There is some evidence that this is happening. In the summer of 2008, Andrew Exum, a former Army ranger, now a research fellow at the Center for a New American Security (CNAS), published an article in Democracy, examining the phenomenon of foreign fighters leaving Iraq to carry on the war elsewhere. Exum notes the presence of Iraq returnees in the battles which took place in the Palestinian refugee camp of Nahr al-Bared in Lebanon in May 2007. In addition to the physical return of fighters, Exum, who writes the popular counterinsurgency blog Abu Muqawama, also stresses the extent to which new technologies have exponentially amplified the effects of the Iraq crucible on the wider jihadist movement. "In a wired world," he writes, "jihadists can transmit their experiences -- their stories, their training, their anger–across the Internet." In the "virtual space" of the Internet is where jihadist organizations have made some of their most impressive and potentially consequential advances in spreading their ethos of global Islamic resistance.
One country in which all of these elements -- returning fighters, new tactics, and new technologies perfected in Iraq -- have combined is Yemen, where the government of President Ali Abdullah Saleh is currently threatened by a growing insurgency, led by what many analysts believe to be among the most formidable affiliates of the global jihad movement.
On Sept. 17 of last year, terrorists attacked the U.S. embassy in Yemen's capital, Sana'a. According to Brian O'Neil, a Yemen analyst and author of the forthcoming book The Last Refuge: Islam and Insurgency in Yemen, the complexity and skill of the embassy attacks, which involved two bomb-laden vehicles -- the first "to breach the perimeter of a compound, a second to drive inside and explode" -- were evidence of techniques developed by al-Qaeda in Iraq. Initial reports indicated that a number of the attackers had actually returned from Iraq, but analyst Gregory Johnsen -- who co-publishes a blog on Yemen along with O'Neil -- says those reports were wrong. While three of the six Sept. 17 attackers "had attempted to go [to Iraq], and one made it as far as Syria," he says, none of them actually made it. They then chose option B: linking up with an extremist cell in their home country.

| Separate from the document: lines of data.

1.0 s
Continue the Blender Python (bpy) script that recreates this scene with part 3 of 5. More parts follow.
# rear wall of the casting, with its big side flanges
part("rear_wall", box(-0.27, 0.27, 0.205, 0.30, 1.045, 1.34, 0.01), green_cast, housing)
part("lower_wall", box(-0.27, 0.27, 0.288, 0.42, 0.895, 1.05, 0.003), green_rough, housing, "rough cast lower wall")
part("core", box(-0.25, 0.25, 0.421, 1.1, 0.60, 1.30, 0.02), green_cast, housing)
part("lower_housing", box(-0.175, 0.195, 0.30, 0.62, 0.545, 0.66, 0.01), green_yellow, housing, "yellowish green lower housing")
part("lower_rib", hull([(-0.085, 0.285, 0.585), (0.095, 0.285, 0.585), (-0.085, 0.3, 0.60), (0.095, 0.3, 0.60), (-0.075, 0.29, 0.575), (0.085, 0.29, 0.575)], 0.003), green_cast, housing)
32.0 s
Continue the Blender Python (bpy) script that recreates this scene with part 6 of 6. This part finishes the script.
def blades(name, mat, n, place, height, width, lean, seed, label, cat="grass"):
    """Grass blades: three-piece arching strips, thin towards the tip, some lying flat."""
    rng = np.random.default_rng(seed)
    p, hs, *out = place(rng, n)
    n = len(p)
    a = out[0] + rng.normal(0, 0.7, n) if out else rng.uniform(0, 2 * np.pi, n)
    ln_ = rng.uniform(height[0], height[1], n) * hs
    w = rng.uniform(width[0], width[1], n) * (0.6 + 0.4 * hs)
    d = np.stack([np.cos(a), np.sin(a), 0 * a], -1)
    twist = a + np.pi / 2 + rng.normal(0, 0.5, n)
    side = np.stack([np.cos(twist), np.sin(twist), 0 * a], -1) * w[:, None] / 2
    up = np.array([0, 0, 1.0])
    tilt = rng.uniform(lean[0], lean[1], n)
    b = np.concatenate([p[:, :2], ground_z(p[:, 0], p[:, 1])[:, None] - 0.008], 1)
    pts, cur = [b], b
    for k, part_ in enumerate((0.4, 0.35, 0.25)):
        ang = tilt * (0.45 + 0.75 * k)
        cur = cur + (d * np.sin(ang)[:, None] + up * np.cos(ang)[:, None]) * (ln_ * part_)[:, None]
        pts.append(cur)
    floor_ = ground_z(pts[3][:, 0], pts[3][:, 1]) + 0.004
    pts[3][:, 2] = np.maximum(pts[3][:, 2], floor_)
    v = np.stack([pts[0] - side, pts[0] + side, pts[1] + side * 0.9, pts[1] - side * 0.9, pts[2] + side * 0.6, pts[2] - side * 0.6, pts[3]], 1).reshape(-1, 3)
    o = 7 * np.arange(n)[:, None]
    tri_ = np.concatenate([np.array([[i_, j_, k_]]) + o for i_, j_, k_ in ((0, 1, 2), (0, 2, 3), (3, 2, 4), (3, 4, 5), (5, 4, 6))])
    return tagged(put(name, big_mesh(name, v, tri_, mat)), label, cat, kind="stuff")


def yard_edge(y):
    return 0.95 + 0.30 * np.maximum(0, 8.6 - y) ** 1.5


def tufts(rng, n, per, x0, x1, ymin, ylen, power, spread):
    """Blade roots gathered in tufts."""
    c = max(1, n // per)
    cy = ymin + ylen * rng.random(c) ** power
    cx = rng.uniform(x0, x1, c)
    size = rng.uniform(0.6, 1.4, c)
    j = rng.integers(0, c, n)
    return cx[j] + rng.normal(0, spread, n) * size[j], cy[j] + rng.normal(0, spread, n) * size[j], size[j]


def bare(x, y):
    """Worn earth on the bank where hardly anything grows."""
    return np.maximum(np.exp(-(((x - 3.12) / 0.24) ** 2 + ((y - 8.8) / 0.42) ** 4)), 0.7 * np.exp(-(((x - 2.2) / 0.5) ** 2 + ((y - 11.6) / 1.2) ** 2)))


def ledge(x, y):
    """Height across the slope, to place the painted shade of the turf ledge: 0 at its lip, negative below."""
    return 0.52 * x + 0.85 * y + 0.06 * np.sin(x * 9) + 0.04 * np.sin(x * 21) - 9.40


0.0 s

On March 15, members of Yemeni al-Qaeda attacked a group of South Korean tourists, killing four, along with their Yemeni tour guide. Three days later, another suicide bomber attacked a convoy carrying South Korean investigators and victims' family members but managed to kill only himself. Analyzing these attacks in a recent article for West Point Counterterrorism Center's CTC Sentinel, O'Neil suggests that they reveal a highly adaptive organization, skilled both in physical attacks and in the use of propaganda in the aftermath of those attacks. As recently as a few years ago, al-Qaeda had almost been snuffed out in Yemen but has been resurrected under the leadership of Nasir al-Wahayshi, a former secretary of Osama bin Laden, and merged with its Saudi Arabian affiliate to form Al Qaeda in the Arabian Peninsula (AQAP). This group represents a growing challenge to the Yemeni government -- whose security forces, as with those of Pakistan, seem both unwilling and unable to fully confront the threat.
Ironically, one of the key reasons for the eventual failure of al-Qaeda in Iraq was that the Bush administration's pre-war claims about the strength of al-Qaeda in that country were untrue. Al-Qaeda had never existed in Iraq in any substantial way -- its presence there was largely a consequence of the U.S. invasion and occupation -- and even after their arrival, al-Qaeda organizers failed to successfully embed themselves in Iraqi society. They alienated Iraqis both with their brutality and with their grandiose visions of a regional caliphate in which Sunni Iraqi nationalists had little interest.
AQAP seems to have learned from the mistakes of the Iraq branch. One of the key elements of AQAP's progress in Yemen, notes O'Neil, has been the extent to which the movement has successfully latched on to a set of local grievances against the Yemeni government, including claims of torture as well as still-simmering anger over Yemen's brief 1994 civil war – and downplayed, for the moment, global jihadist arguments against "the far enemy," the United States. O'Neil writes that "the real talent of AQAP is to not lost sight of what makes their home terrain unique … by addressing specific government misdeeds, connecting with people on a tribal level [while] not losing sight of their global struggle the reconstituted Al Qaeda has managed to outstrip its predecessors in threat potential." In an interview, O'Neil explained that AQAP has "taken propaganda tactics from Iraq, physical propaganda, turning out videos very quickly" after attacks but always making sure to "tie it into local concerns," such as the growing southern secession movement. "It's a way of saying to the local population, 'We're on your side!'"
Al-Qaeda's assimilation of these lessons from Iraq -- the tactical, as well as the political -- is what leads O'Neil to state that AQAP "is at the forefront of the next wave of jihad." It's worth pointing out that the United States learned a lot from Iraq, too -- the counterinsurgency methods applied there are now being employed in Afghanistan and elsewhere. The costs for the United States in manpower-intensive operations, however, have been and will continue to be enormous and are almost certainly unsustainable over the long term. It's neither politically nor economically feasible for the U.S. to attempt to intervene wherever and whenever some al-Qaeda affiliate gains a foothold. In the event that AQAP is successful in destabilizing the Yemeni republic, we'll need to come up with some other plan.